Challenge ::
Among the lines listed below, count those that include the string "path", and state only the count.

[Start]

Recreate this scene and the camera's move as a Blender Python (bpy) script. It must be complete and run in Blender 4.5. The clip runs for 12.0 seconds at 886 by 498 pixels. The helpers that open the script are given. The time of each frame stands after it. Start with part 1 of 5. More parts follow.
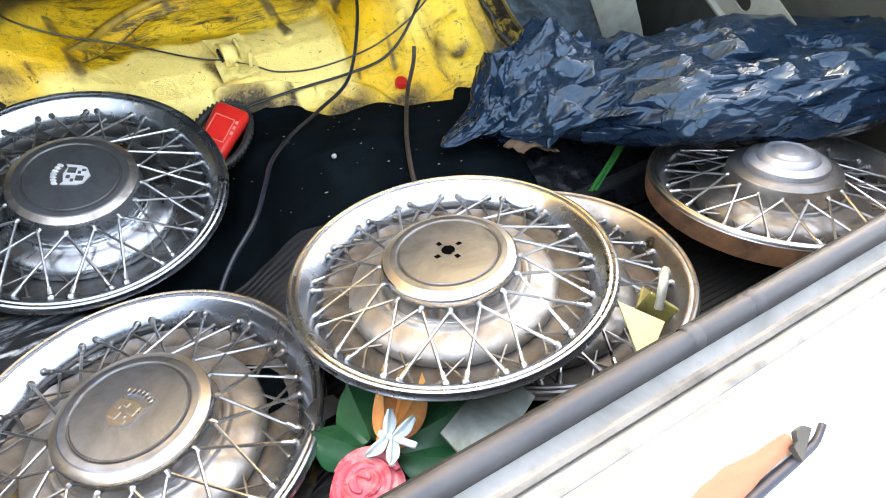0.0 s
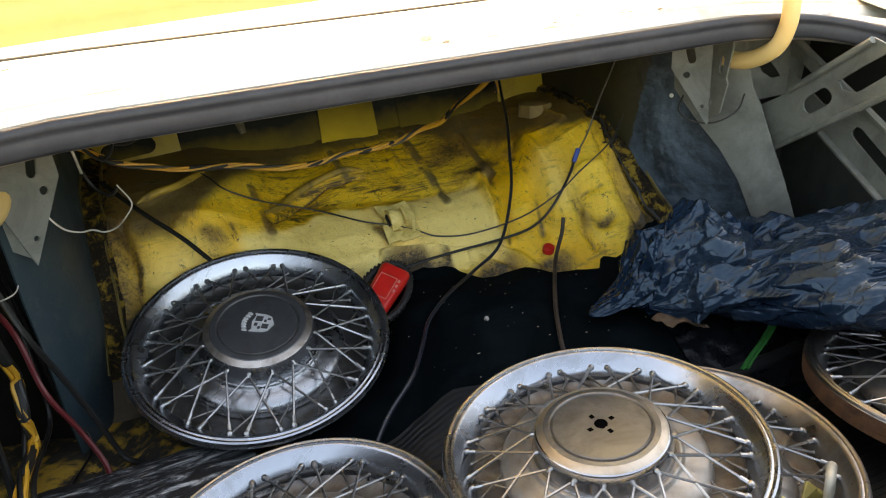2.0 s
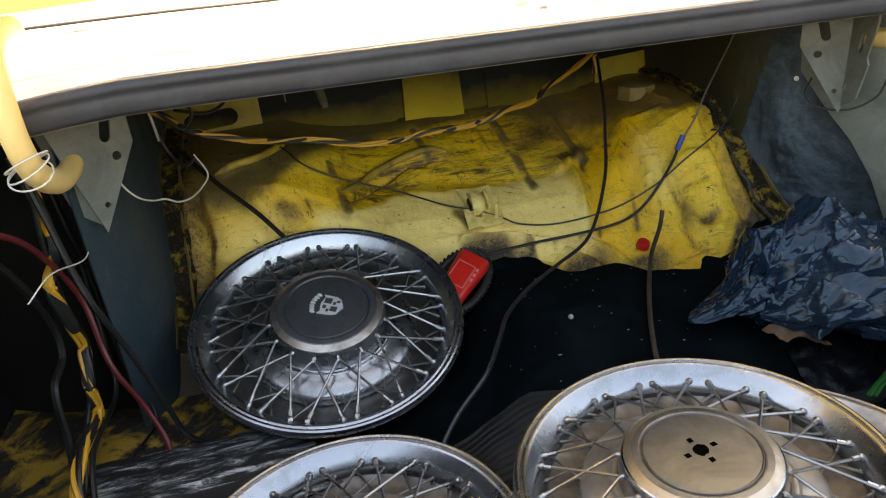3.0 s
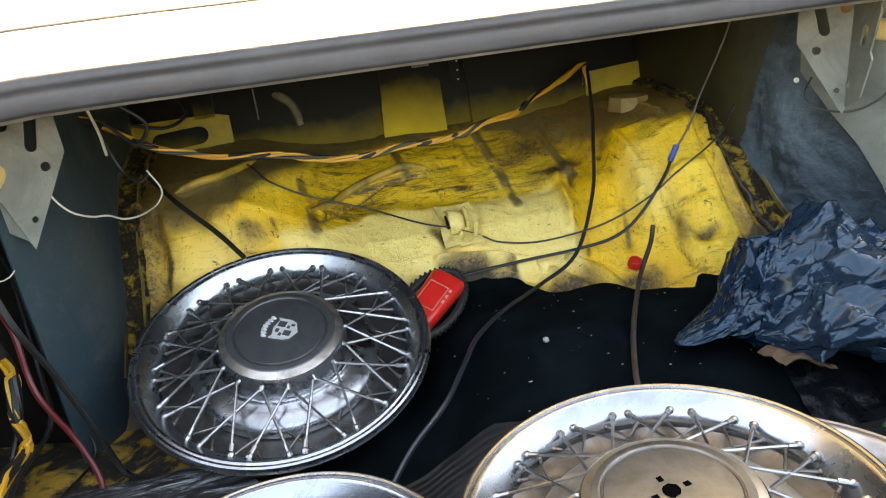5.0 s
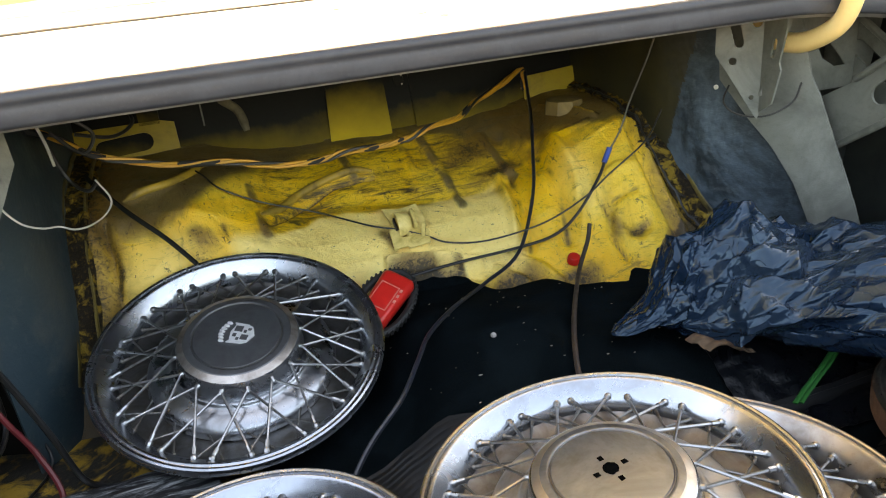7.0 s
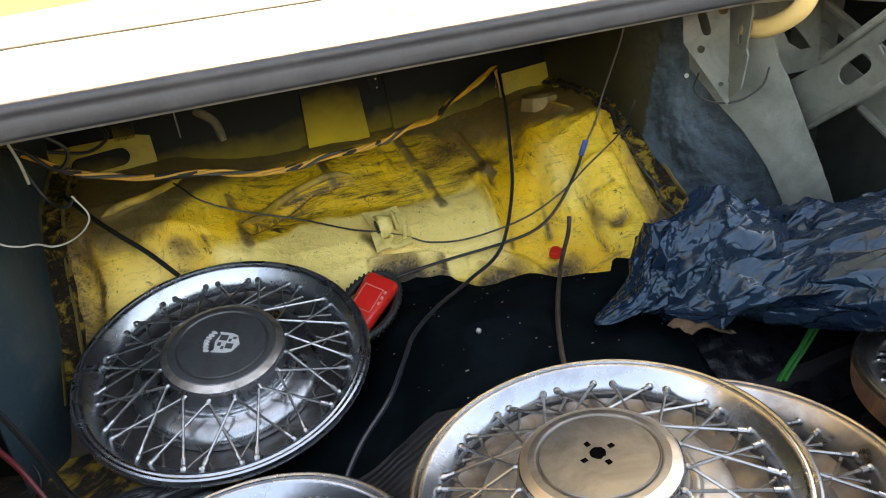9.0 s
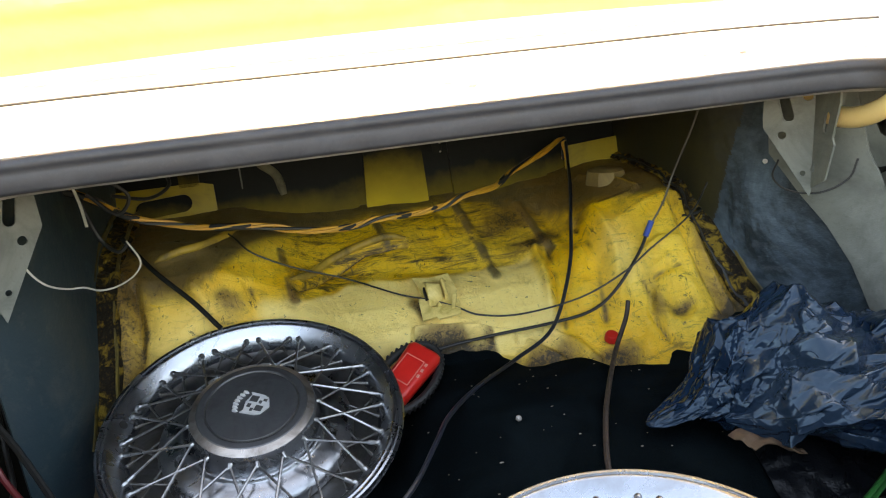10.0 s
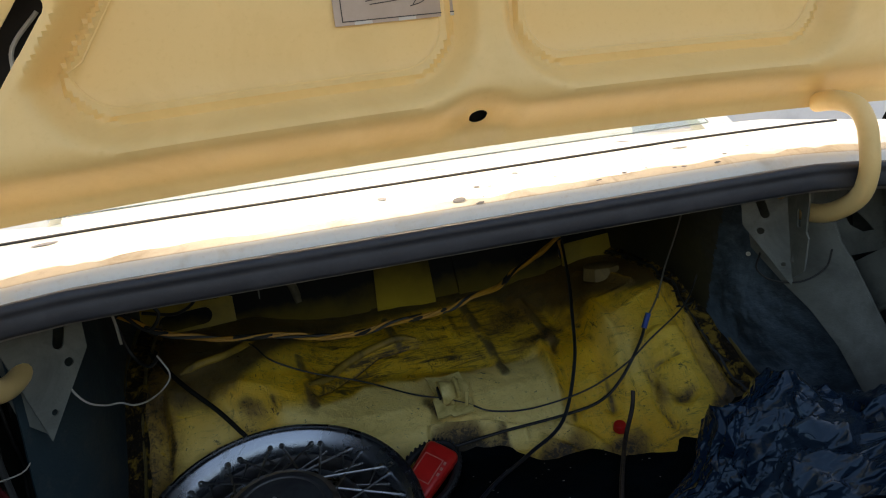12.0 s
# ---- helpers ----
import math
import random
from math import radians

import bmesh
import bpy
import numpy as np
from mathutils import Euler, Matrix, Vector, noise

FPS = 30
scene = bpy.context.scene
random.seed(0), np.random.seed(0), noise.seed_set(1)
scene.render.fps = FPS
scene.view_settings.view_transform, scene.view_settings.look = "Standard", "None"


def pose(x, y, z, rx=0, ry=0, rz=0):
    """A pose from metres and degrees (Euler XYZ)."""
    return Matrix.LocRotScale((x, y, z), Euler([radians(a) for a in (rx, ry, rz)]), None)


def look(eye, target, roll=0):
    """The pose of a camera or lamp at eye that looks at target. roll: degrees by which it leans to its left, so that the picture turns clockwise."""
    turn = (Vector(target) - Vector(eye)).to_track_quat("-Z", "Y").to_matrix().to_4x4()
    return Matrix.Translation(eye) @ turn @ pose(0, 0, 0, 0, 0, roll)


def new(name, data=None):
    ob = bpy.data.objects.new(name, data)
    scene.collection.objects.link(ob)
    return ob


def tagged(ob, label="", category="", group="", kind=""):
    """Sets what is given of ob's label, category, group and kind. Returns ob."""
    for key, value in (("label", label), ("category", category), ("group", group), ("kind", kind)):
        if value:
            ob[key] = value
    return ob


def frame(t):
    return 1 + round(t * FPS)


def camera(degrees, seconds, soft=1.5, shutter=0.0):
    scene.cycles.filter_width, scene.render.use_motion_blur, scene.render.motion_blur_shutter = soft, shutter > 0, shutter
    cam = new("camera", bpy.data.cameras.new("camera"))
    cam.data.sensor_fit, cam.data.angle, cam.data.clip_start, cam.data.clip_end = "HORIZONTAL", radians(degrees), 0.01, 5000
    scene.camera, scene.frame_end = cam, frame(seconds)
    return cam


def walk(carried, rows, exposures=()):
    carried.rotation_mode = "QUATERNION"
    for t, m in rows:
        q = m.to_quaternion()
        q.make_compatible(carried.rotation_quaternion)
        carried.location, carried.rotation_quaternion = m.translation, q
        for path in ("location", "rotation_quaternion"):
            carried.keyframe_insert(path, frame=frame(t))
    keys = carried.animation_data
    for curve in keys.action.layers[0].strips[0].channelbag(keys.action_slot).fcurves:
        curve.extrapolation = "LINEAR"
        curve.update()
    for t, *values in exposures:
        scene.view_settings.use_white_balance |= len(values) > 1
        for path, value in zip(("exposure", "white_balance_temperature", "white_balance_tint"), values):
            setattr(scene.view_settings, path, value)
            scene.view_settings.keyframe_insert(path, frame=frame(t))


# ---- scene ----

[End]

Solution to this problem ::
5